È il Vangelo l’origine della “santa inquietudine”. Quel Vangelo che ti chiede di cambiare sempre nella vita, di essere un “controcorrentista”, di essere “rovina e risurrezione di molti”, di inquietare anche gli altri, di smuovere le coscienze. Altrimenti “se amate quelli che vi amano, quale ricompensa ne avete? E se date il saluto ai vostri fratelli, che cosa fate di straordinario?” (Vangelo). Ecco, tu devi essere diverso, devi fare il contrario, in bene, di ciò che fanno gli altri. Ed è questo che genera l’inquietudine dello spirito nella coscienza del credente in Cristo. Un'altra caratteristica del santo è la sua tensione alla perfezione, memore della raccomandazione del Maestro Gesù: “Voi, dunque, siate perfetti come è perfetto il Padre vostro celeste” (Vangelo). Il santo non è una persona superficiale, non si accontenta della mediocrità. Il santo desidera essere perfetto. Non a caso quel “siate perfetti” è l’equivalente di quel “siate santi” che troviamo nella prima lettura del libro del Levitico. Il desiderio della perfezione è il desiderio della santità. Il cristiano che desidera raggiungere la vetta della santità, e tutti dovrebbero desiderarlo, vuole essere perfetto, vuole, cioè, corrispondere in maniera inequivocabile alla logica creativa ed eversiva del Vangelo. 

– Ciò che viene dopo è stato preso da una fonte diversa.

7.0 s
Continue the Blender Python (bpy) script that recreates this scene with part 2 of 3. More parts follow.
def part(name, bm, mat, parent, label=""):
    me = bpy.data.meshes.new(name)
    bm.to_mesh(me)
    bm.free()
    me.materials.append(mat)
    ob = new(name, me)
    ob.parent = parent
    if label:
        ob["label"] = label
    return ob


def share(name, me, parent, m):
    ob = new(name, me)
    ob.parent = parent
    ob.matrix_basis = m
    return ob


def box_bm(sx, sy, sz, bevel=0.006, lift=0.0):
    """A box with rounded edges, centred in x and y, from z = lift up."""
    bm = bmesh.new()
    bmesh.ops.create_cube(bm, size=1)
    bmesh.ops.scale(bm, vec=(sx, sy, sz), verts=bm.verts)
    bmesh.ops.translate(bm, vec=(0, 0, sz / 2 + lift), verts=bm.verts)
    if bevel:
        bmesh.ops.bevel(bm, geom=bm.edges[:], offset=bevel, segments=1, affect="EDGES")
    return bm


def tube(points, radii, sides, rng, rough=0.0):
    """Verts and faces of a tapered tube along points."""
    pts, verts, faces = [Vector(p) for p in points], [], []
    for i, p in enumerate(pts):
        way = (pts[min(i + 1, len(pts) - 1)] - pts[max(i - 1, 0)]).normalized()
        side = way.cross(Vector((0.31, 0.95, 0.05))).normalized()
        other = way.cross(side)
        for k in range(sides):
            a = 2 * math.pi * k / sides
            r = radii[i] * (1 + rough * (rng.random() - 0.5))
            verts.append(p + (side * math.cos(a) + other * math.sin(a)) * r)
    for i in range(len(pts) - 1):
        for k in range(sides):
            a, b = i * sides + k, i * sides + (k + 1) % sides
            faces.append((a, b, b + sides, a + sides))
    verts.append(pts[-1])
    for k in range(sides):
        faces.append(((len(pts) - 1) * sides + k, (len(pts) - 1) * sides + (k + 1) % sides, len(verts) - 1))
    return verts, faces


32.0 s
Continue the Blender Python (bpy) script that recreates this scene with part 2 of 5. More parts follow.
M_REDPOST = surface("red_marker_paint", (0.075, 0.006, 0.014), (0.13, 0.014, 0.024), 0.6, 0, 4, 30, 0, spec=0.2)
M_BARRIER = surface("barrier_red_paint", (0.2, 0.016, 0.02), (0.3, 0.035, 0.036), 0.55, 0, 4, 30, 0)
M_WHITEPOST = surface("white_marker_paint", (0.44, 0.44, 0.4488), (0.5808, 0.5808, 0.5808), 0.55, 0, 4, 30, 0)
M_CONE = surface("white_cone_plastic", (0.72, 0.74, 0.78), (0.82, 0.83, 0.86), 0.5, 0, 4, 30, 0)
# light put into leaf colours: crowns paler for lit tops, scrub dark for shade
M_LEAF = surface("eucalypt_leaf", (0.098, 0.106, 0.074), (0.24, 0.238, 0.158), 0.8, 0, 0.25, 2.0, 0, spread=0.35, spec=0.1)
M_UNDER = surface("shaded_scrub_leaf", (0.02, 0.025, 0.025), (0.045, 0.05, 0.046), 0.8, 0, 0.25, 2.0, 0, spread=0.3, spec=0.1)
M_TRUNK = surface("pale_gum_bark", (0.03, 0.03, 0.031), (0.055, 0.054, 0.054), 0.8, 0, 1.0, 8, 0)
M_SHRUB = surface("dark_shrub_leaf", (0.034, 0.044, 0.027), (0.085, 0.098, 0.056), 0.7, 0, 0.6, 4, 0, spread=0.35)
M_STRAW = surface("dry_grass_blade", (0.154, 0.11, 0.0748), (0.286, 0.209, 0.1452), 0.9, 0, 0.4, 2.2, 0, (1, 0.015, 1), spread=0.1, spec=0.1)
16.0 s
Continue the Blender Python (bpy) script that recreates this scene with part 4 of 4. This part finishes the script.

Una terza caratteristica del credente santo è la capacità di scomparire, il mettersi da parte per amore del prossimo, il donare in maniera incondizionata. Per questo Gesù ripete: “Se uno ti dà uno schiaffo sulla guancia destra, tu porgigli anche l’altra, e a chi vuole portarti in tribunale e toglierti la tunica, tu lascia anche il mantello. E se uno ti costringerà ad accompagnarlo per un miglio, tu con lui fanne due. Da’ a chi ti chiede, e a chi desidera da te un prestito non voltare le spalle”. In una parola: sii disinteressato, da’ e basta. Il santo dona e sparisce, dona e basta. Egli prova piacere a donare senza la pretesa di ricevere nemmeno un grazie. Fa della carità la legge suprema della sua esistenza cristiana, così come insegna Gesù. Inquietudine, desiderio di perfezione e amore incondizionato sono le tre caratteristiche di un santo. E non i presunti miracoli o le belle parole, o i grandi panegirici, o le plateali gesta. E la santità non è nemmeno il buonismo imperante e sdolcinato in un credente. Anzi, la santità richiede una dote maggiorata di determinazione. I santi, uomini e donne, sono determinati. Diciamolo pure, caparbi, testardi. Ed è proprio la loro testardaggine che li rende inquieti, che fa di loro persone controcorrenti, che fa desiderare sempre di più e meglio, che li porta a vivere un amore disinteressato, quasi non curanti di se stessi. 
E noi sentiamo questo desiderio della santità?